To us, such a life seems simple and enjoyable; it seems what we might call the good life, a life to be sought and enjoyed. Yet Francis, thinking back to these early years on his deathbed, described them as, “while I was in sin,” a curious phrase for a period marked by generosity and friendship.[5] What made this period so sinful?

By his natural temperament, Francis was of a “feverish impulse” and “did not know moderation.”[6] Not only this, he was “flighty and not just a little daring.”[7] In this, I suspect, he was not too unlike each of us. These characteristics kept him, in these early years, focused in on himself and on his own pleasures and kept him not fully open to others and to the Lord. His chief desires were for pleasure and knightly glory. In this, Francis was not unlike the men of his day.

When he visited Assisi several years ago, His Holiness Benedict XVI reflected on the eight hundredth anniversary of the conversion of Saint Francis, which did not so much happen all at once but in several steps. He said:

It is interesting to notice how the Lord took Francis in his stride, that of wanting to affirm himself, in order to indicate to him the path of a holy ambition focused on the Infinite: "Who can be more useful to you, the master or the servant?" (LTC 2, 6), was the question that he heard resound in his heart. It was as if to say: why be content to be dependent on men when there is a God ready to welcome you into his house, into his royal service?[8]

In this call to serve the Divine Master, Francis recognized the satisfaction of every longing of his heart.
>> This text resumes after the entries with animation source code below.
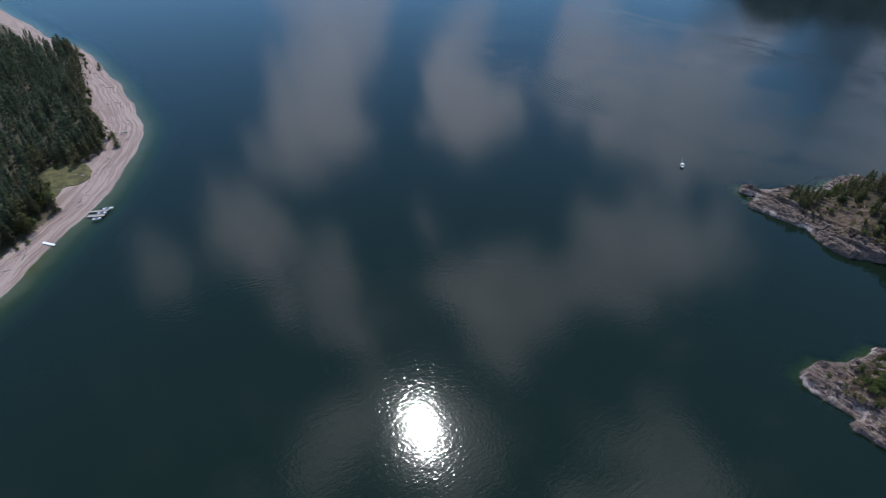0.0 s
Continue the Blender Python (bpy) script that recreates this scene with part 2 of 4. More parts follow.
def build_ground(name, shore_rock, shore_pale, soil, soil_pale, moss, gravel=False):
    """Land with the lake bed below it: rock or gravel at the shore, soil and dry grass inland, weed and a bed darkened
    for lost light under water.
    """
    m, tree, out = material(name)
    pos = place(tree)
    inland, wood = tree.nodes.new("ShaderNodeAttribute"), tree.nodes.new("ShaderNodeAttribute")
    inland.attribute_name, wood.attribute_name = "inland", "wood"
    inland, wood = inland.outputs["Fac"], wood.outputs["Fac"]
    z = tree.nodes.new("ShaderNodeSeparateXYZ")
    link(tree, pos, z.inputs[0])
    z = z.outputs["Z"]
    big = grain(tree, pos, 0.12, 4.0)
    mid = grain(tree, pos, 0.55, 6.0, 0.62)
    small = grain(tree, pos, 2.6, 6.0, 0.65)
    # bedding lines that run along the point
    beds = grain(tree, squeezed(tree, pos, (5.0, 1.3, 0.30), -52.0), 1.0, 6.0, 0.66, 0.5)
    streak = grain(tree, squeezed(tree, pos, (2.6, 0.42, 0.35), -52.0), 1.0, 6.0, 0.7, 0.6)
    tone = math_node(tree, "ADD", math_node(tree, "MULTIPLY", beds, 0.35), math_node(tree, "MULTIPLY", small, 0.25))
    tone = math_node(tree, "ADD", tone, math_node(tree, "MULTIPLY", streak, 0.4))

    def joints(long, short, wide, seed):
        """Dark joints between blocks of stone: 1 in the joint, 0 beside it."""
        warp = tree.nodes.new("ShaderNodeVectorMath")
        warp.operation = "MULTIPLY_ADD"
        n = node(tree, "ShaderNodeTexNoise", Scale=0.45, Detail=4.0)
        link(tree, pos, n.inputs["Vector"])
        link(tree, n.outputs["Color"], warp.inputs[0])
        warp.inputs[1].default_value = (1.6, 1.6, 1.6)
        link(tree, pos, warp.inputs[2])
        v = node(tree, "ShaderNodeTexVoronoi", Scale=1.0)
        v.feature = "DISTANCE_TO_EDGE"
        link(tree, squeezed(tree, warp.outputs[0], (long, short, short * 1.5), -52.0 + seed), v.inputs["Vector"])
        return ranged(tree, v.outputs["Distance"], 0.0, wide, 1.0, 0.0)

    if gravel:
        # storm lines of coarser stones that follow the waterline
        lines = grain(tree, squeezed(tree, pos, (30.0, 30.0, 0.22), 0.0), 1.0, 4.0, 0.6)
        tone = math_node(tree, "ADD", math_node(tree, "MULTIPLY", small, 0.4), math_node(tree, "MULTIPLY", lines, 0.6))
    rock = blend(tree, ranged(tree, tone, 0.43, 0.58), shore_rock, shore_pale)
    # lichen and rust streaks
    if not gravel:
        rock = blend(tree, ranged(tree, grain(tree, pos, 0.9, 5.0, 0.7, 1.2), 0.56, 0.72, 0.0, 0.55), rock, tuple(c * 0.55 for c in shore_rock))
        rock = blend(tree, ranged(tree, mid, 0.58, 0.75, 0.0, 0.5), rock, (0.17, 0.12, 0.09))
        rock = blend(tree, ranged(tree, grain(tree, pos, 0.28, 4.0, 0.6, 0.5), 0.50, 0.60, 0.0, 0.55), rock, blend(tree, small, (0.058, 0.043, 0.037), (0.115, 0.084, 0.070)))
        rock = blend(tree, ranged(tree, grain(tree, pos, 3.4, 4.0, 0.6), 0.58, 0.66, 0.0, 0.6), rock, (0.30, 0.25, 0.225))
        open_joint = math_node(tree, "MAXIMUM", math_node(tree, "MULTIPLY", joints(9.0, 2.0, 0.06, 0.0), ranged(tree, big, 0.32, 0.46)), math_node(tree, "MULTIPLY", joints(2.6, 0.8, 0.09, 9.0), ranged(tree, mid, 0.50, 0.62)))
        rock = blend(tree, math_node(tree, "MULTIPLY", open_joint, ranged(tree, streak, 0.34, 0.54, 0.5, 0.96)), rock, (0.040, 0.034, 0.032))
        who = tree.nodes.new("ShaderNodeObjectInfo").outputs["Random"]
        rock = blend(tree, ranged(tree, who, 0.3, 1.0, 0.0, 0.6, False), rock, blend(tree, small, (0.05, 0.04, 0.034), (0.13, 0.10, 0.08)))
    earth = blend(tree, ranged(tree, small, 0.35, 0.66), soil, soil_pale)
    earth = blend(tree, ranged(tree, grain(tree, pos, 0.30, 5.0, 0.65), 0.48, 0.62, 0.0, 0.7), earth, blend(tree, small, (0.085, 0.068, 0.030), (0.19, 0.155, 0.075)))
    earth = blend(tree, ranged(tree, grain(tree, pos, 3.6, 3.0, 0.6), 0.55, 0.62, 0.0, 0.7), earth, (0.27, 0.21, 0.17))
    earth = blend(tree, ranged(tree, grain(tree, pos, 1.5, 4.0, 0.65, 0.6), 0.53, 0.62, 0.0, 0.7), earth, (0.048, 0.036, 0.028))
    earth = blend(tree, ranged(tree, mid, 0.54, 0.67, 0.0, 0.8), earth, moss)
    earth = blend(tree, ranged(tree, big, 0.52, 0.66, 0.0, 0.7), earth, tuple(c * 0.8 for c in shore_rock))
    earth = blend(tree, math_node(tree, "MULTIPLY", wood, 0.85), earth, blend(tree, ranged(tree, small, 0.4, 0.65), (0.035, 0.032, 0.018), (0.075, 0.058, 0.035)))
    # the bleached band that the lake leaves along the waterline
    if not gravel:
        band = math_node(tree, "MULTIPLY", ranged(tree, z, 0.15, 0.45), ranged(tree, z, 2.9, 1.1))
        pale = math_node(tree, "ADD", math_node(tree, "MULTIPLY", tone, 0.6), math_node(tree, "MULTIPLY", grain(tree, pos, 0.22, 4.0, 0.6), 0.4))
        rock = blend(tree, math_node(tree, "MULTIPLY", band, math_node(tree, "MULTIPLY", ranged(tree, pale, 0.45, 0.53, 0.04, 0.95), ranged(tree, grain(tree, pos, 0.07, 3.0, 0.6), 0.48, 0.58, 0.1, 1.0))), rock, blend(tree, streak, (0.36, 0.285, 0.25), (0.58, 0.48, 0.43)))
        rock = blend(tree, ranged(tree, z, 0.42, 0.18, 0.0, 0.85), rock, (0.085, 0.07, 0.06))
    land = blend(tree, ranged(tree, math_node(tree, "ADD", inland, math_node(tree, "MULTIPLY", math_node(tree, "SUBTRACT", mid, 0.5), 1.6)), 0.3, 0.7), rock, earth)
    # under water: weed on the shelf, then colour darkened for light lost with depth
    weed = blend(tree, ranged(tree, mid, 0.35, 0.65), (0.042, 0.048, 0.011), (0.072, 0.072, 0.017))
    if gravel:
        weed = blend(tree, ranged(tree, mid, 0.35, 0.65), (0.085, 0.078, 0.045), (0.12, 0.105, 0.06))
    weed = blend(tree, ranged(tree, z, -0.15, -1.3 if gravel else -0.9), weed, (0.036, 0.048, 0.014))
    bed = blend(tree, ranged(tree, z, -0.8, -2.9), weed, DEEP)
    colour = blend(tree, ranged(tree, z, 0.02, -0.12), land, bed)
    height = math_node(tree, "ADD", math_node(tree, "MULTIPLY", beds, 1.0), math_node(tree, "MULTIPLY", small, 0.5))
    if not gravel:
        height = math_node(tree, "ADD", math_node(tree, "ADD", height, math_node(tree, "MULTIPLY", streak, 0.8)), math_node(tree, "MULTIPLY", open_joint, -0.8))
    p = surface(tree, out, colour, 0.9, height, 0.8, 0.34 if not gravel else 0.1)
    link(tree, ranged(tree, z, -0.2, 0.1, 0.0, 0.2), p.inputs["Specular IOR Level"])
    return m


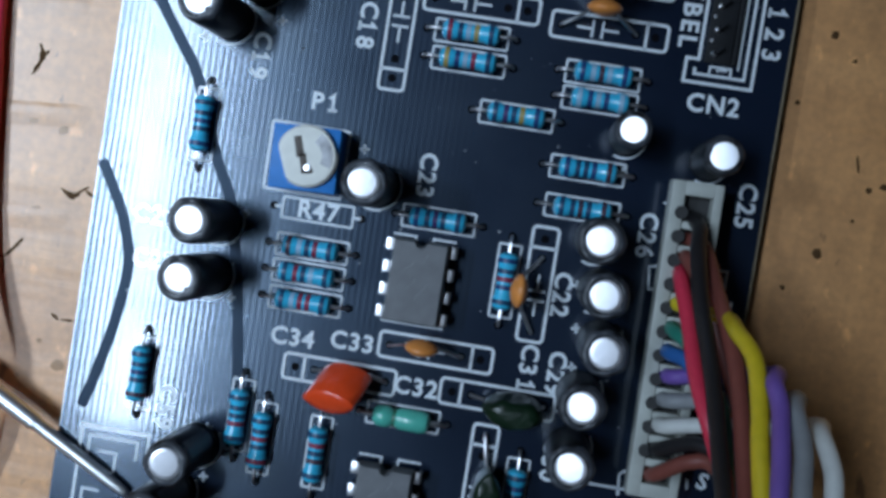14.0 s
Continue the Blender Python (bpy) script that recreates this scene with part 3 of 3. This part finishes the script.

So it was that, after his encounter with the leper, he gave himself entirely into his service. Aided by his natural “feverish impulse” and his “daring” in that moment of overflowing love, he let loose the floodgates of his heart and held nothing back for himself. In that very moment, when he forgot himself whom he so often remembered before, everything changed and he found – and was possessed by – the joy he earlier sought in parties, music, and friends.

In a word, we might say that Francis realized that God alone is enough, that God alone is all we need and all we truly desire. This realization is the moment of his conversion. This realization led him to orient his life outward and away from himself, to orient his life – as Pope Francis would say – to the peripheries. These eight hundred years later his realization remains fresh and intriguing.

The life of Saint Francis attracts so many people because, in the depths of our hearts, we know his realization to be true and we want to reorient our lives as he did, even if we lack the courage – or the feverish impulse and daring – to do that same. Let us, then, this day ask Saint Francis to help us understand the beauty and truth of his life and to make his words our own:

Therefore let us desire nothing else, let us wish for nothing else, let nothing else please us and cause us delight except our Creator and Redeemer and Savior, the one true God, who is the Fullness of Good, all good, every good, the true and supreme Good, Who alone is Good, merciful and gentle, delectable and sweet.[9]


[1] Archbishop Salvatore Fisichella, Address to the Equestrian Order of the Holy Sepulchre of Jerusalem, 13 September 2013. In Annales 2014: Ordinis Equestris Sactic Sepulchri Hiersoloymitani, 18.
[2] Legend of the Three Companions, 1.2.
[3] Saint Bonaventure, The Life of St. Francis, 1.1.
[4] Tomaso di Celano, Second Life, I.3.7.
[5] Saint Francis of Assisi, The Testament, 1.
[6] Tomaso di Celano, First Life, 2.3.
[7] Tomaso di Celano, First Life, 2.4.     
[8] Pope Benedict XVI, Meeting with Youth, 17 June 2007.
[9] Saint Francis of Assisi, The Earlier Rule, XXIII.9.